Job:
Only the span from the line containing "Write the bpy" down to the line containing "scene = bpy.context.scene" is to be printed, exactly and inclusively, with pictures omitted.

Entries supplied:
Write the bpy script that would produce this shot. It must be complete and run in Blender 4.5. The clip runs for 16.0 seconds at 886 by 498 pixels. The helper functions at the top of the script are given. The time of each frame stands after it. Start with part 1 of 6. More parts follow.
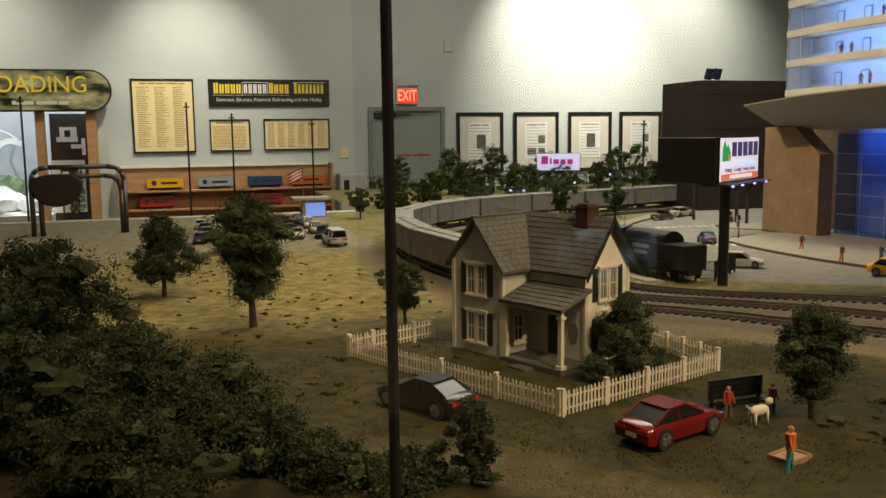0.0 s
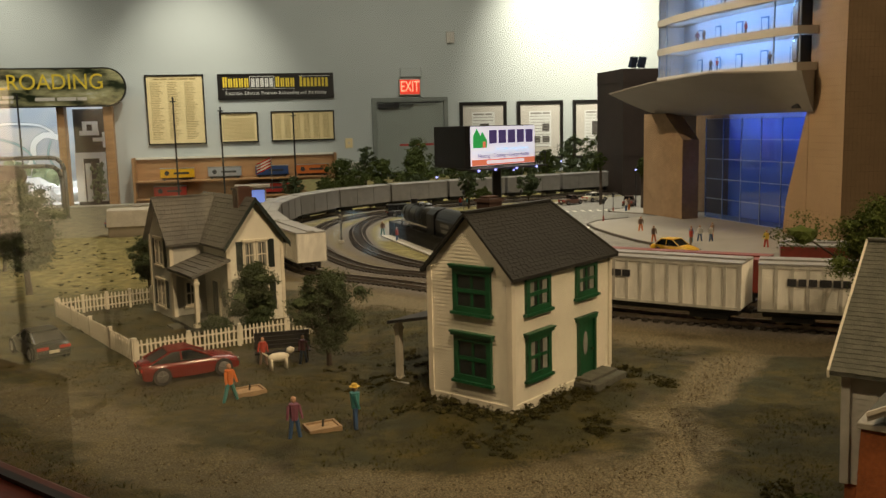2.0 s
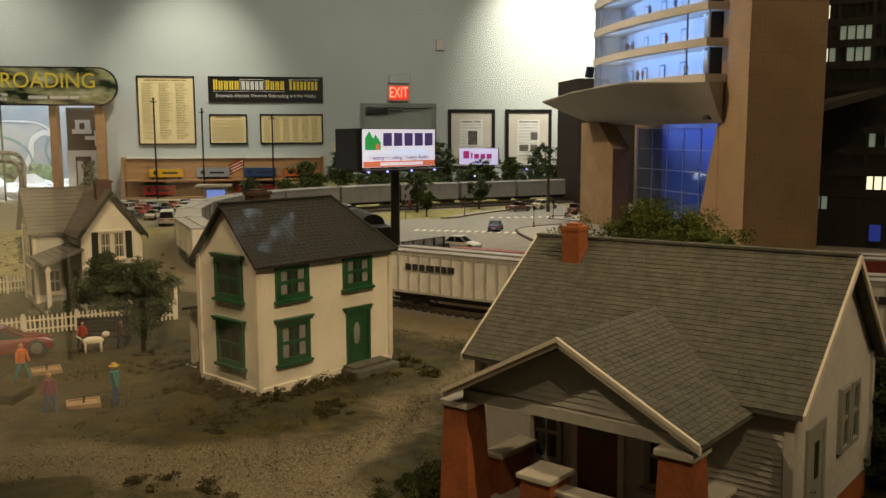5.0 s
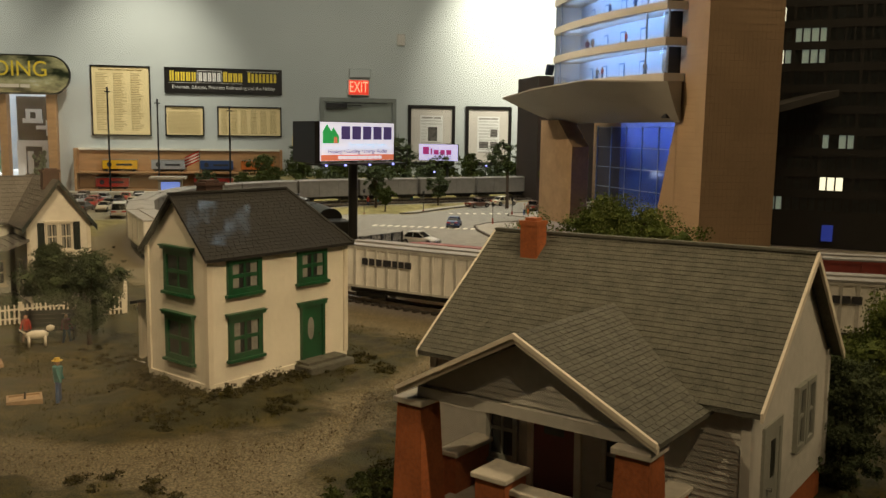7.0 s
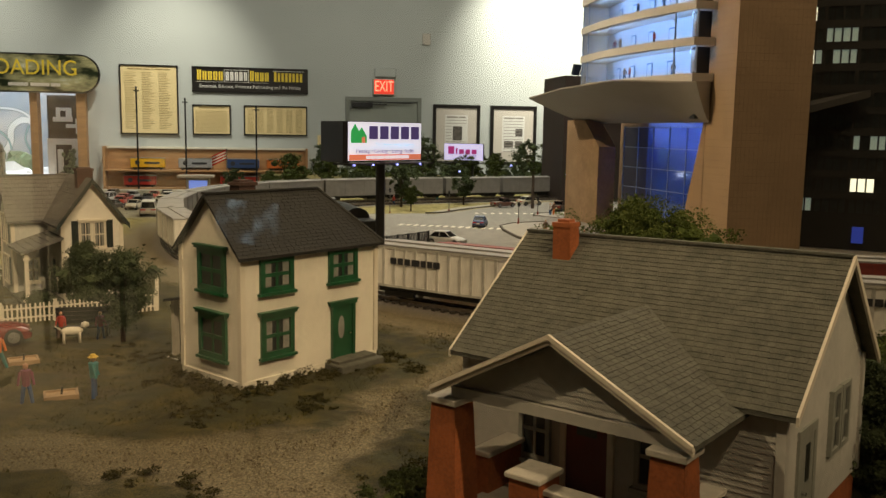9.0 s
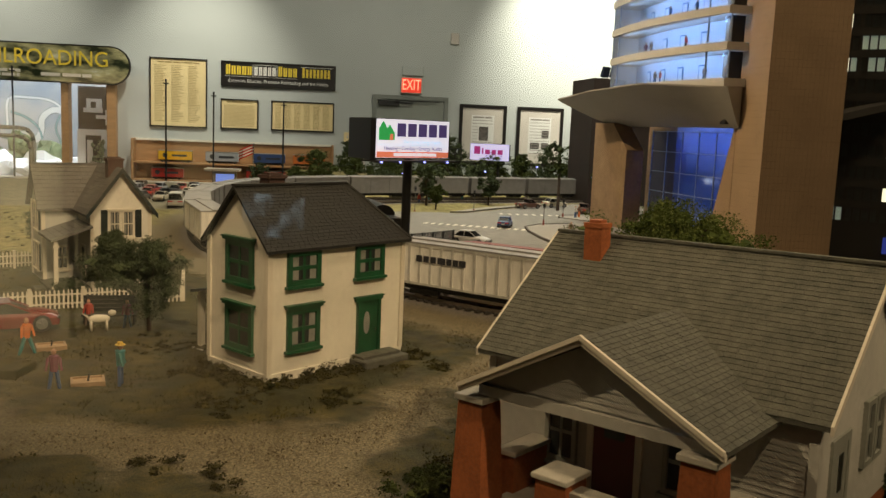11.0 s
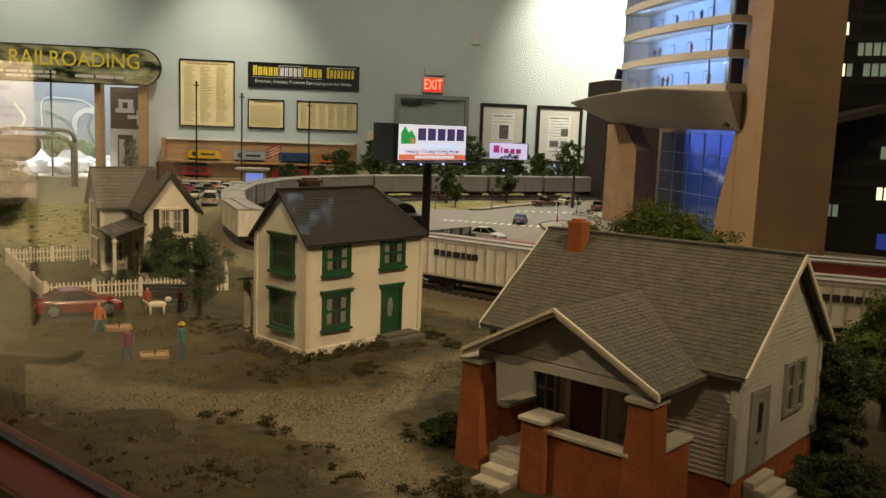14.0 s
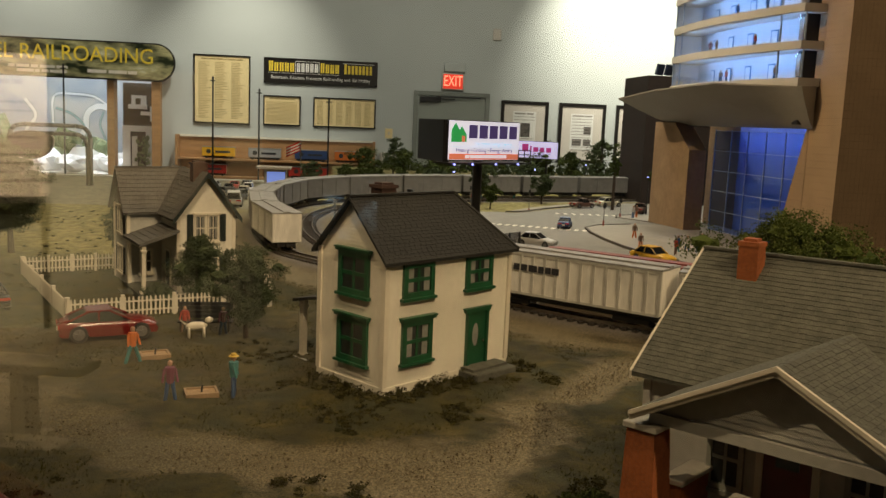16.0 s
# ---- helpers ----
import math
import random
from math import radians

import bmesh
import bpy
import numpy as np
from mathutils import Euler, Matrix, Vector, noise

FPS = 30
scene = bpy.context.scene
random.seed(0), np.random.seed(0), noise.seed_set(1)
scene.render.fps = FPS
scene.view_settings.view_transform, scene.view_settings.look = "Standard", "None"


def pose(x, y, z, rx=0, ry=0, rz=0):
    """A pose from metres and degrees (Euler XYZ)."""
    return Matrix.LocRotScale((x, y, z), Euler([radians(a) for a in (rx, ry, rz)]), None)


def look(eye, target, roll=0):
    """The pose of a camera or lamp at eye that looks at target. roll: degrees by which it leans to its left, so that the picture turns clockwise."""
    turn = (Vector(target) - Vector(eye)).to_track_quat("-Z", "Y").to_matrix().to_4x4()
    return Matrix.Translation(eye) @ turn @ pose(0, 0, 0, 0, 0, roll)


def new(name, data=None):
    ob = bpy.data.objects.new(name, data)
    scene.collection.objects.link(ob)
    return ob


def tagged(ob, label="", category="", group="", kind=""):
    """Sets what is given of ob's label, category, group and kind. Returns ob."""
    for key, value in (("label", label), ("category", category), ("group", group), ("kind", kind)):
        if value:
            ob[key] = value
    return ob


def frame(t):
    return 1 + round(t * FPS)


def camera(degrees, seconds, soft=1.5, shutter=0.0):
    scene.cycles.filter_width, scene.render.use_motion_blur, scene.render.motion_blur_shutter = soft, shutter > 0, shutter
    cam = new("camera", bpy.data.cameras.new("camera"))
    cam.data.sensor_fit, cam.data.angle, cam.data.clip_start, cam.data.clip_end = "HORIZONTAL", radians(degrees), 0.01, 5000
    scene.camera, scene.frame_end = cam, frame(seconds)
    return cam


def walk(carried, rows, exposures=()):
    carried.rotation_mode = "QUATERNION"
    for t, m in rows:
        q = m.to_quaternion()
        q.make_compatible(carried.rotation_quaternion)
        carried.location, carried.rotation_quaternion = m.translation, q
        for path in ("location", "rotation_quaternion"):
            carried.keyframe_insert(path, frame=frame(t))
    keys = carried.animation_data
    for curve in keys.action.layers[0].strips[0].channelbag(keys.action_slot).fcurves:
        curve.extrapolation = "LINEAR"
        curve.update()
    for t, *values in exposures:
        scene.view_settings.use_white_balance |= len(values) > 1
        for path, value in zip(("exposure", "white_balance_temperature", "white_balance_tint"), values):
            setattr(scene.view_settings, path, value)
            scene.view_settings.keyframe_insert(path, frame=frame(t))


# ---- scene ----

---

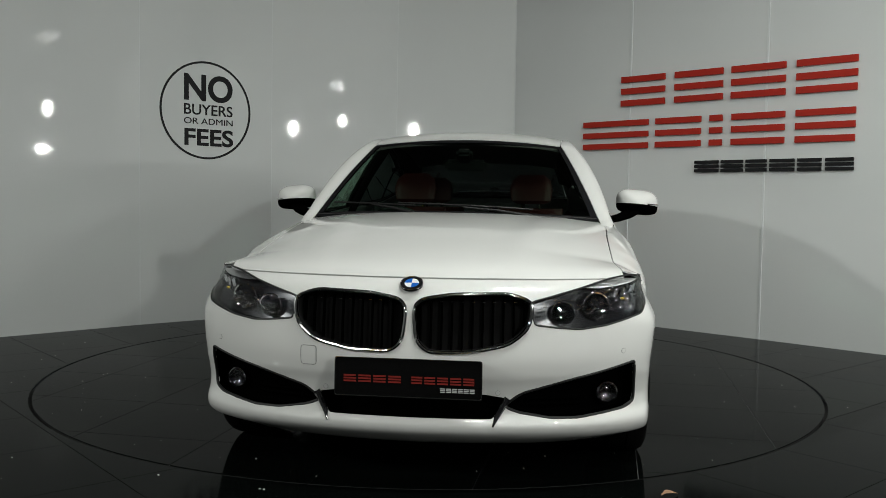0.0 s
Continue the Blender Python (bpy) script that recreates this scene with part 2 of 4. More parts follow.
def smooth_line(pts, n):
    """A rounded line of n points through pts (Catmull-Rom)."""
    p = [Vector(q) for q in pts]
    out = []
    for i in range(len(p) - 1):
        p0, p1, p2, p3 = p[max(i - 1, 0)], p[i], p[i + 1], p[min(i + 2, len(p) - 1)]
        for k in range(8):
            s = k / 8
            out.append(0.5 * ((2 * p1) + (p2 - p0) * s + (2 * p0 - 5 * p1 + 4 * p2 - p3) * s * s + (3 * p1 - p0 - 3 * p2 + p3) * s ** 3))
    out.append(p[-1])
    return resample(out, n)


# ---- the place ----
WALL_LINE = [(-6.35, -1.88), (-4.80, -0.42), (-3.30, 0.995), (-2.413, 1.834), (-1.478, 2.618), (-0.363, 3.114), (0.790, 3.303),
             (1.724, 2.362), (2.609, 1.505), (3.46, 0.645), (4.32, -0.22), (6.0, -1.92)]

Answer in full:
Write the bpy script that would produce this shot. It must be complete and run in Blender 4.5. The clip runs for 16.0 seconds at 886 by 498 pixels. The helper functions at the top of the script are given. The time of each frame stands after it. Start with part 1 of 6. More parts follow.
0.0 s
2.0 s
5.0 s
7.0 s
9.0 s
11.0 s
14.0 s
16.0 s
# ---- helpers ----
import math
import random
from math import radians

import bmesh
import bpy
import numpy as np
from mathutils import Euler, Matrix, Vector, noise

FPS = 30
scene = bpy.context.scene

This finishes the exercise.